◆ Do this: Reproduce every line of the material below, but drop the pictures.
[Begin]
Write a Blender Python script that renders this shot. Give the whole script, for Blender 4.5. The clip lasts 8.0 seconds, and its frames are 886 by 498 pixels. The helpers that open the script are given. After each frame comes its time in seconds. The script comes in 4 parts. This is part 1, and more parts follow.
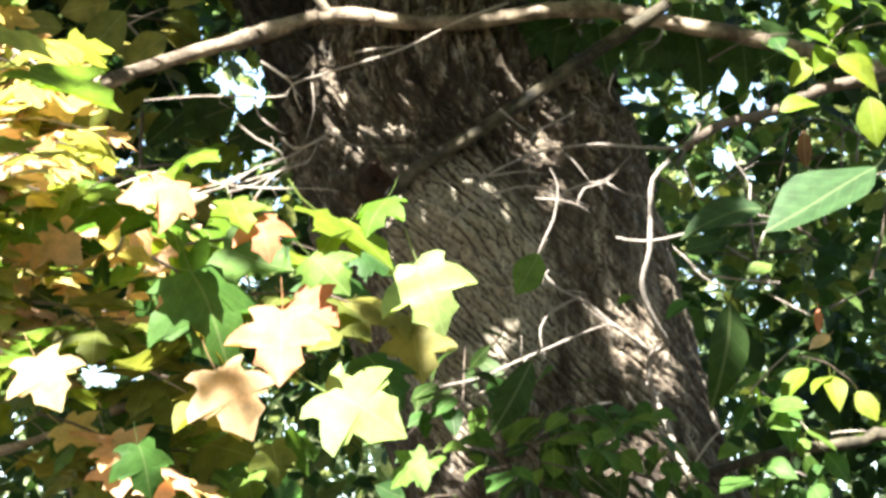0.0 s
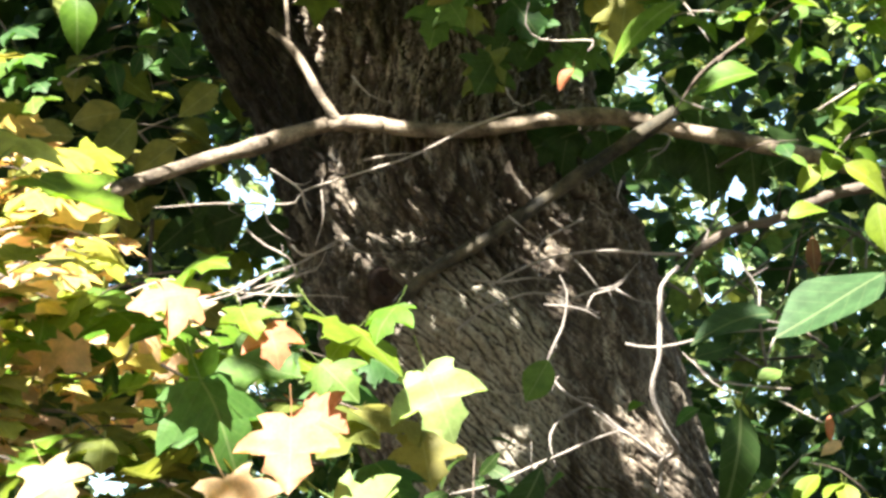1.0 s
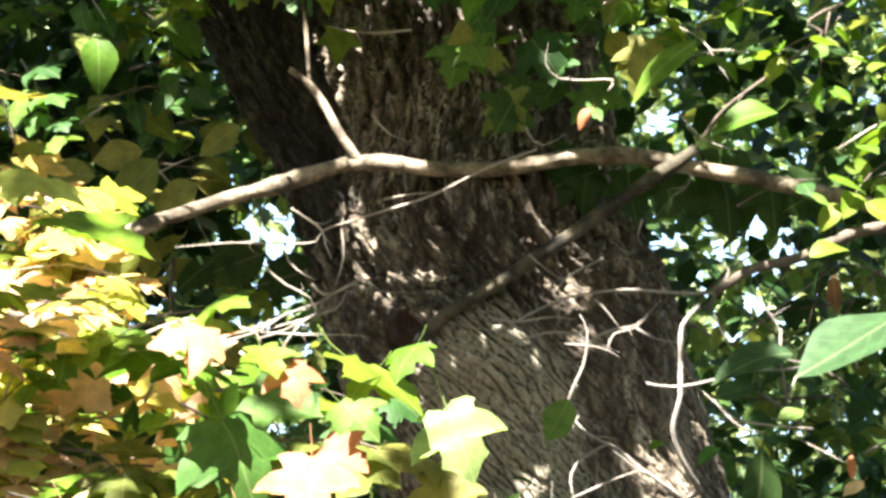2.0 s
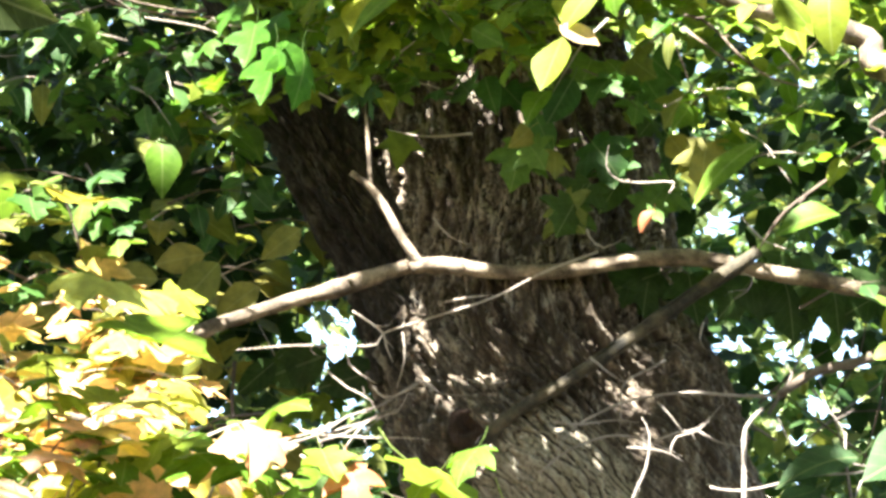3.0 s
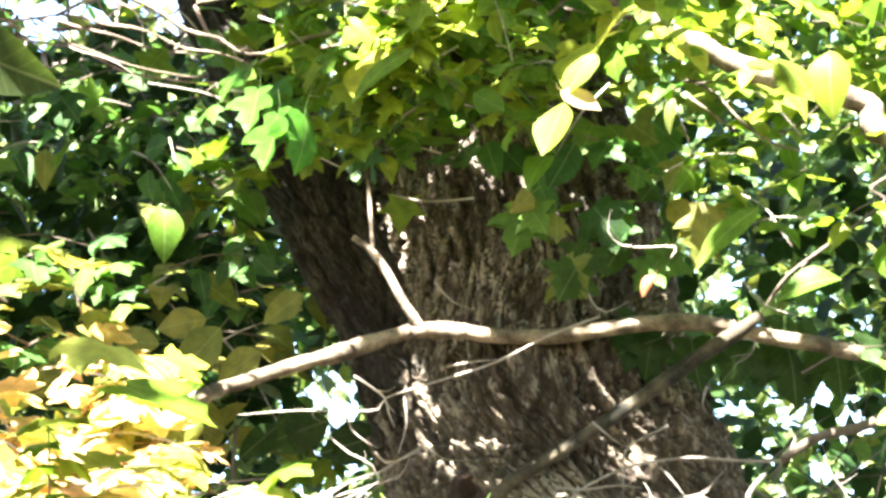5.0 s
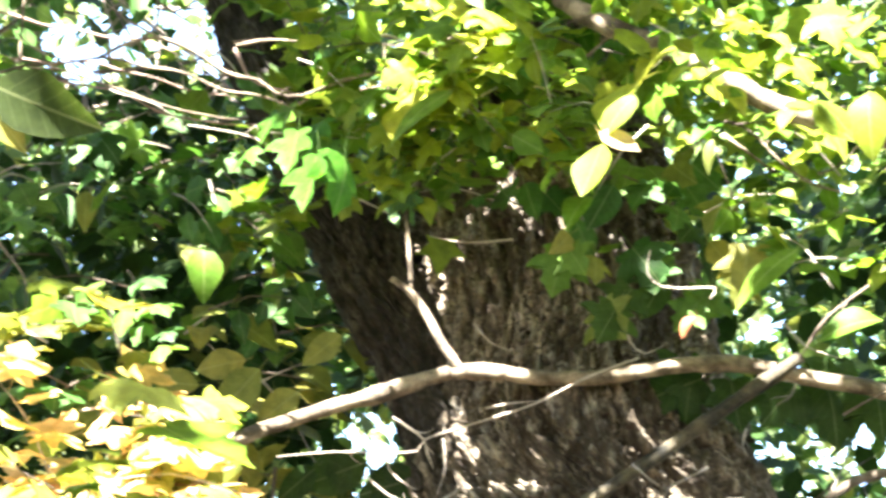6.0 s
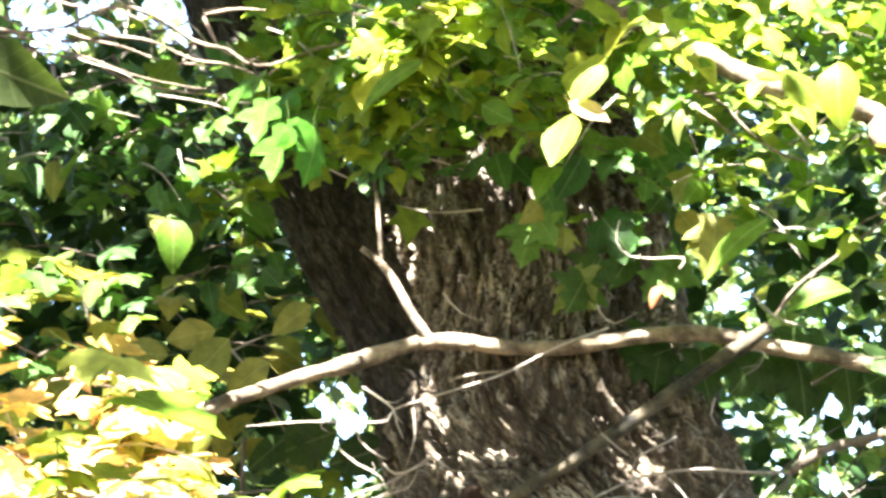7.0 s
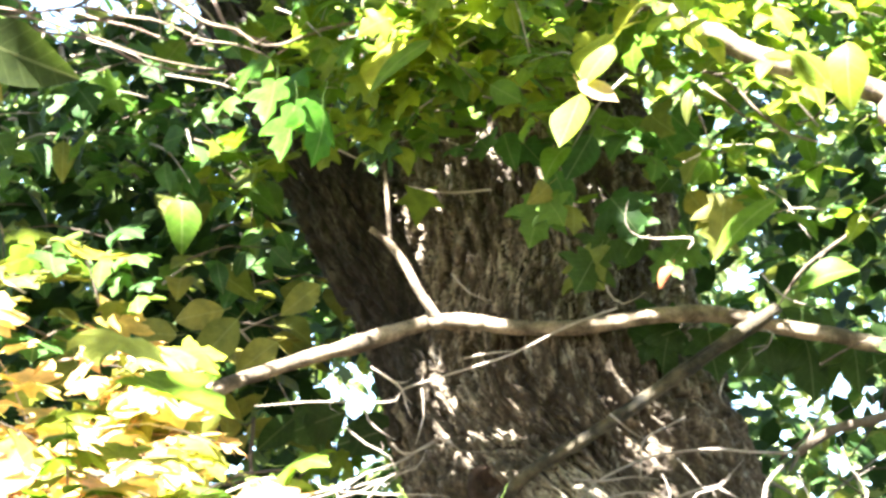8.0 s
[End]
◆ Worked solution:
Write a Blender Python script that renders this shot. Give the whole script, for Blender 4.5. The clip lasts 8.0 seconds, and its frames are 886 by 498 pixels. The helpers that open the script are given. After each frame comes its time in seconds. The script comes in 4 parts. This is part 1, and more parts follow.
0.0 s
1.0 s
2.0 s
3.0 s
5.0 s
6.0 s
7.0 s
8.0 s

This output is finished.